Ma il conglomerato della morte, come tutte le grandi aziende, ha un altro importante requisito: la pubblicità e il marketing. Sfruttando internet veicola filmati autoprodotti che rappresentano decapitazioni, torture, e omelie deliranti dei predicatori della strage. Tutte immagini che fanno il giro del mondo, suscitando orrore, ma anche voyeurismo macabro, nonché una preziosa esaltazione di menti disturbate, giovani sparsi per il pianeta che accumulano rabbia, frustrazione, odio, per la loro condizione di emarginati in un mondo che considerano ostile. Giovani che cercano di raggiungere i centri di addestramento, per combattere come “soldati” di una guerra senza fine, alcuni diventando kamikaze ansiosi di assassinare decine di persone prima di farsi saltare in aria o di essere abbattuti. Una “sindrome di imitazione” che si traduce in una sorta di riscatto finale preparato con cura, con l’ausilio di psicologi-predicatori che usano la religione per introdurre nelle loro menti un Pensiero Unico che prevede lo sterminio di tutti gli “impuri” .

Perché è forse questo l’aspetto più interessante dell’attività del conglomerato della morte: la natura e l’intensità del marketing. Non ha eguali in nessuna parte del mondo. Nessuna grande multinazionale può competere col suo marketing. Ha una straordinaria potenza dirompente, e una diffusione capillare che tutti gli altri operatori ammirano. E invidiano, perché ha una caratteristica unica: è completamente gratuito. I titolari delle aziende – di qualsiasi produzione si occupino – spendono milioni di euro o di dollari per pagine pubblicitarie, o spot di pochi secondi. Invece questi assassini specializzati hanno sei pagine di giornale e servizi di ore e ore sulle maggiori televisioni. Gratis. Sempre. Così dei giovani che si identificano coi loro coetanei ritratti con le armi in mano, sono pronti a diventare dei “lupi solitari” che possono aggredire qualcuno sull’autobus, in treno, al mercato, al grido di Allah Akbar! Oppure senza una caratterizzazione religiosa precisa, come il ragazzo che ha ucciso nove persone a Monaco. E i manager della strage sono pronti a farne “cosa loro”, capitalizzandone l’operato, anche se non li hanno mai sentiti nominare. Generano comunque senso di minaccia, ansia, terrore, che è la materia prima della produzione aziendale. Soprattutto è manovalanza gratuita, che deriva da un marketing gigantesco, persuasivo, altrettanto gratuito.

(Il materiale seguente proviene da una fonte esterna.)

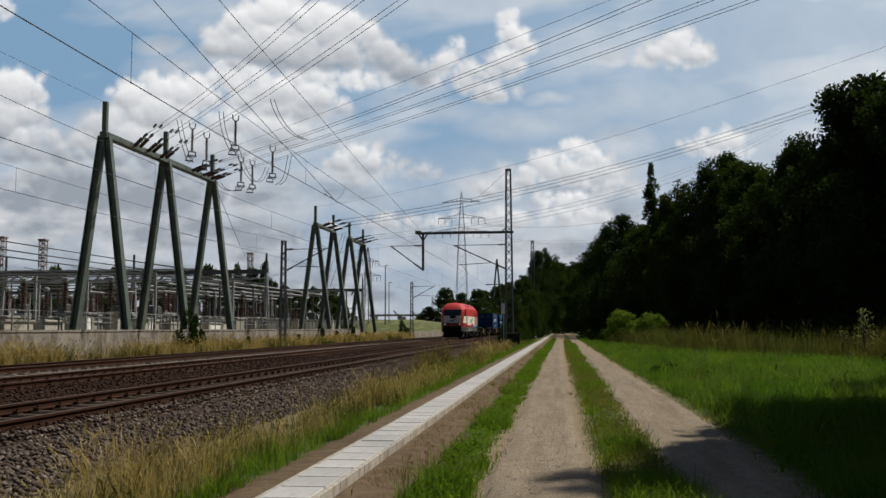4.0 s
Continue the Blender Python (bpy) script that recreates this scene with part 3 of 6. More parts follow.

Sia chiaro, noi qui non sosteniamo che un attentato che causa decine o centinaia di vittime debba essere ignorato. Ma un conto è la notizia, l’analisi dei retroscena, forse delle cause, un altro è la sua continua, ossessiva spettacolarizzazione, indugiando su dettagli che si giustificano solo con la propagazione di un gossip mortifero che ha l’unico fine di stimolare le menti già scosse dei lettori/spettatori. Per non parlare della generalizzazione sbrigativa, con lo scopo di far rientrare il tutto in un plot sperimentato, per cui l’assassino di Monaco, nel frenetico “real” delle cronache televisive, era un “arabo”, invece l’eredità iraniana non è araba, ma scita (mentre come tutti sanno la matrice del terrore è wahhabita sunnita).

Insomma, è nata una formidabile alleanza tra due conglomerati, quello della morte e quello dei media, che porta enormi profitti a entrambi.